Spaying and neutering pets works to prevent pet overpopulation and has health benefits.
The following are some common misconceptions about spaying/neutering your pet:
Myth: Your female should have one litter before she is spayed.
The Truth: Spaying your female pet before her first heat cycle (at approx. 6-9 months of age) reduces the risk of mammary cancer in dogs by at least 50% and by as much as 85-90% in cats. The longer a female goes unsprayed, the greater the risk of developing mammary cancer or Pyometra. Pyometra is an infection of the uterus which can result in a very rapid decline in health or even death. The only treatment for Pyometra is an emergency spay procedure. Additionally, a cat’s instinct to reproduce is extremely strong. They howl, rub up against everything and spray urine to attract males. Their heat cycles can last for 3 weeks. During the breeding season (fall and spring) they may go into heat every 2 weeks.
Myth: Spaying and neutering will make your pet fat.
The Truth: Any pet can become overweight from overfeeding and a lack of exercise. While spay/neuter can slow down a pet’s metabolism a bit, careful feeding and plenty of exercise will counteract this side effect.
Myth: Neutering will make your dog or cat “less of a male.”
The Truth: Male pets have no concept of masculinity—instinct tells them to mate, and therefore they have no emotional reaction to being neutered. The benefits of neutering your male pet vastly outweigh any potential risks. If neutered before 6 months old, male dogs have a significantly reduced chance of developing prostate cancer. Neutered males are less likely to roam in search of a mate, reducing the risk of getting hit by a car or getting injured by fighting with another male. Unneutered males mark with strong smelling urine, even in the house. Neutering should alleviate this behavior and will, in turn, make your pet a better companion. Unneutered males have a higher level of testosterone which can lead to more dominant/aggressive behaviors. Neutering and consistent training will help to significantly reduce the risk of these unwanted behaviors.
Myth: Spay/neuter is risky and expensive.
The Truth: Surgery comes with some level of discomfort. All patients are treated with pain management during their procedure and will go home with post-operative care instructions to ensure optimal recovery. It is typically a very routine, uncomplicated procedure. Additionally, there are many cost-effective spay/neuter services available to help defray expenses. In fact, the cost of the surgery is much lower than the cost of raising and taking care of a litter.
Myth: Spay/neuter will change my pet’s personality.
The Truth: It can—for the better! It can help pets be calmer, stop them from marking inside your home with urine, and lessen the potential for dominant/aggressive behaviors.
Myth: Surgery is painful and I don’t want to put my pet through that.

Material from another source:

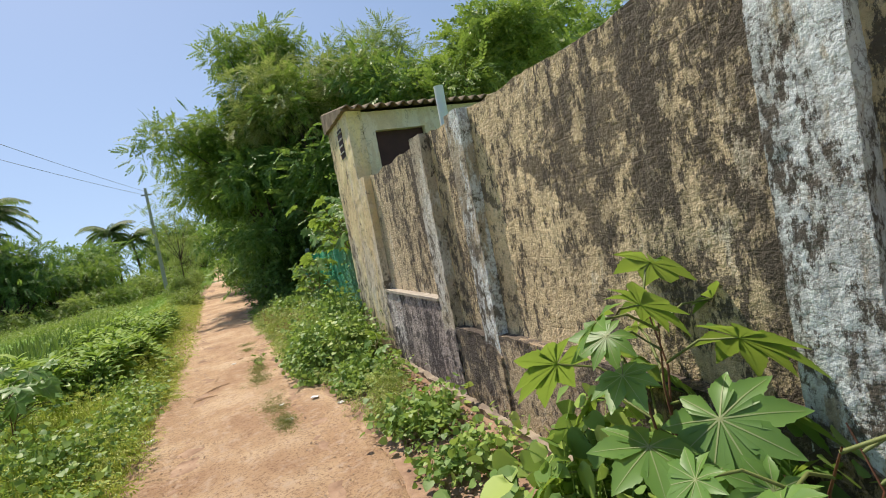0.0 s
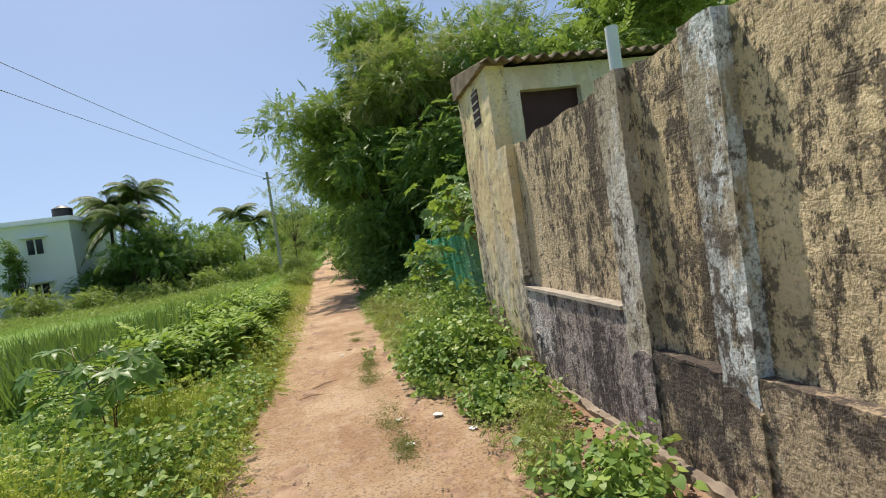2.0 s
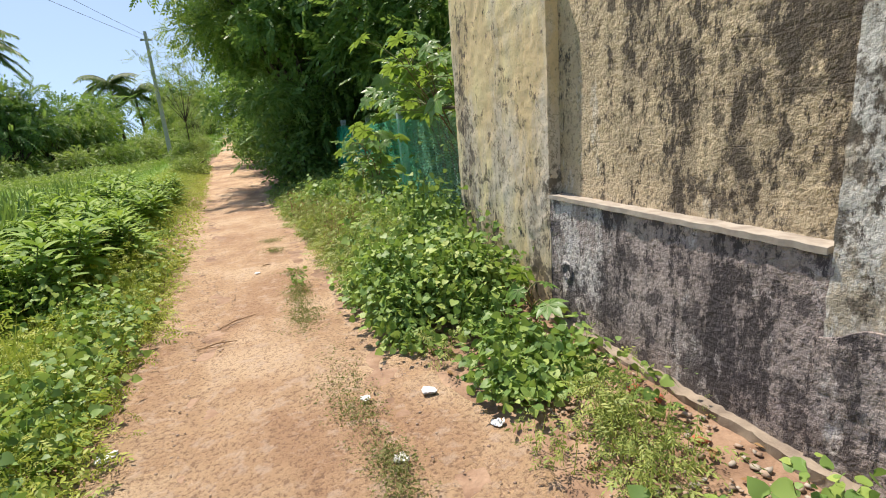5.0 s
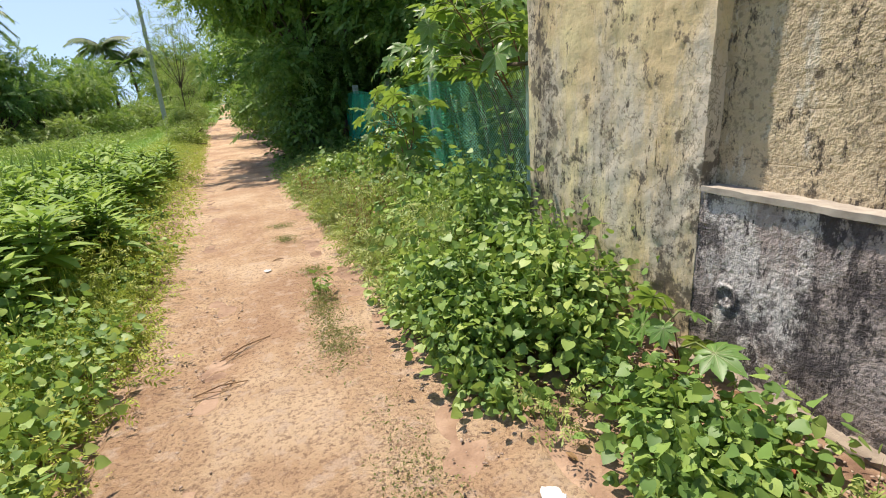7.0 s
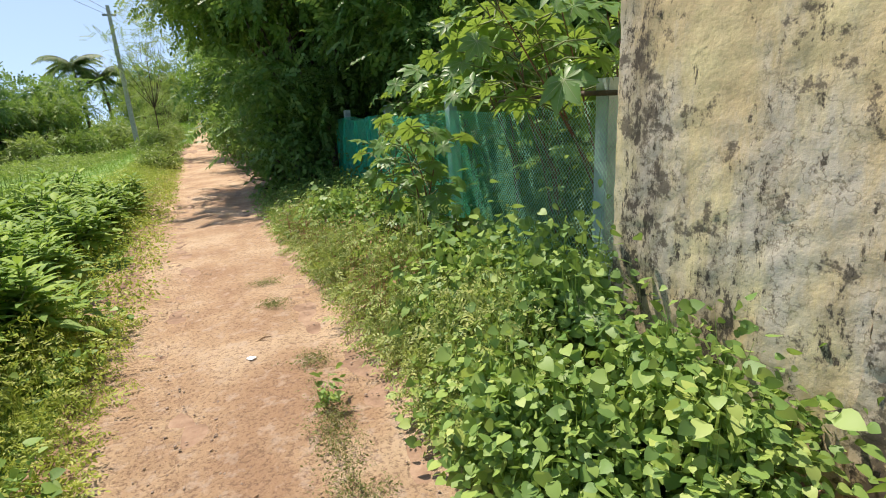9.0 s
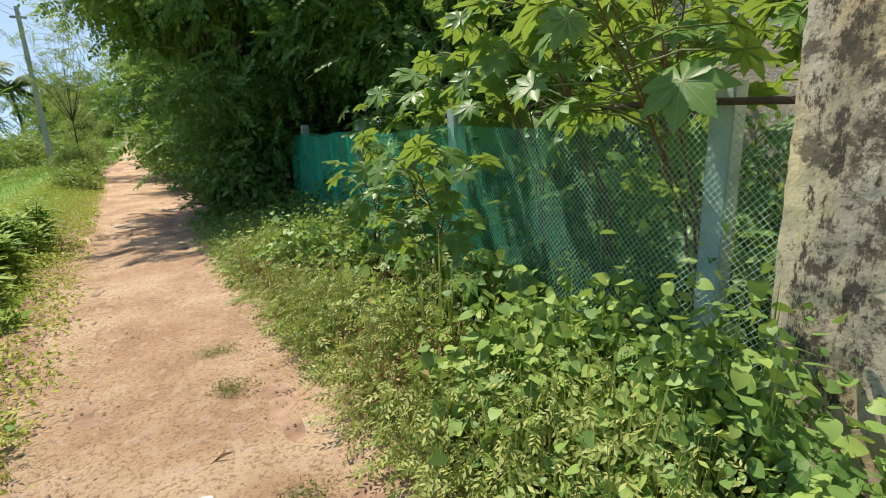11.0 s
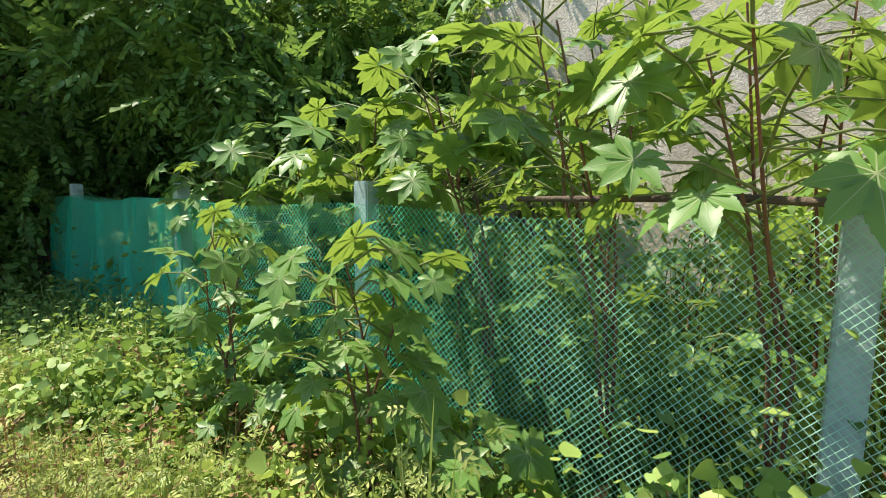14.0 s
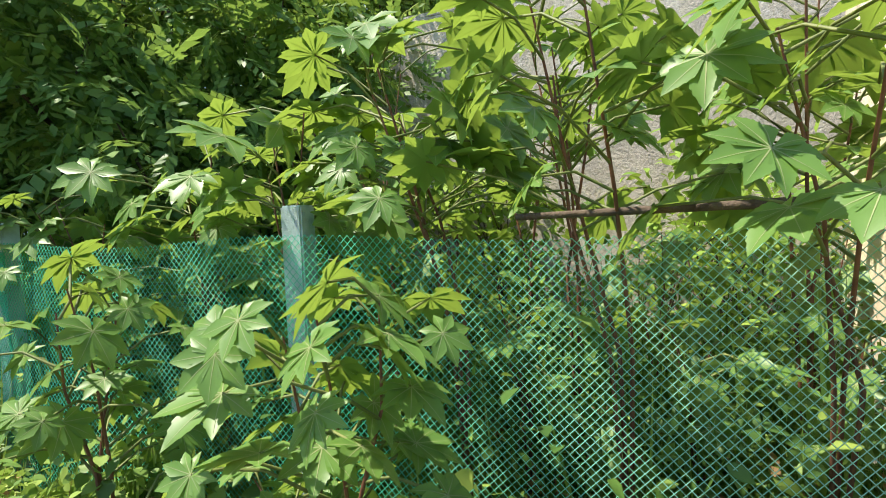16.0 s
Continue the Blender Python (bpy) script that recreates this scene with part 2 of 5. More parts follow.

The Truth: Spays and neuters are the most common surgery performed by veterinarians. Although there can be a risk associated with any anesthetic procedure, those associated with a spay or neuter surgery are very low. Pets recover quickly with exercise restriction and rest and relaxation at home.
Once you’ve made the decision to spay or neuter your pet, it is important to ensure that they are healthy before undergoing the procedure. Many anesthetic drugs are processed through the liver and kidneys so it is essential that these organs are healthy. To minimize the risks, a pre-anesthesia profile is recommended for all pets.
This will not guarantee the absence of complications, but it does reduce the risks and identify medical conditions that could require treatment in the future.
Some of the health concerns that can be identified in the blood panel include:
- Liver disease or injury
- Kidney disease
If any tests are abnormal, the findings will be discussed with you and recommendations may be made.
It is also important to keep up with general wellness for your pet. Routine diagnostic tests for heartworm, feline leukemia, feline aids and fecal testing for intestinal parasites will also help to eliminate anesthesia risks.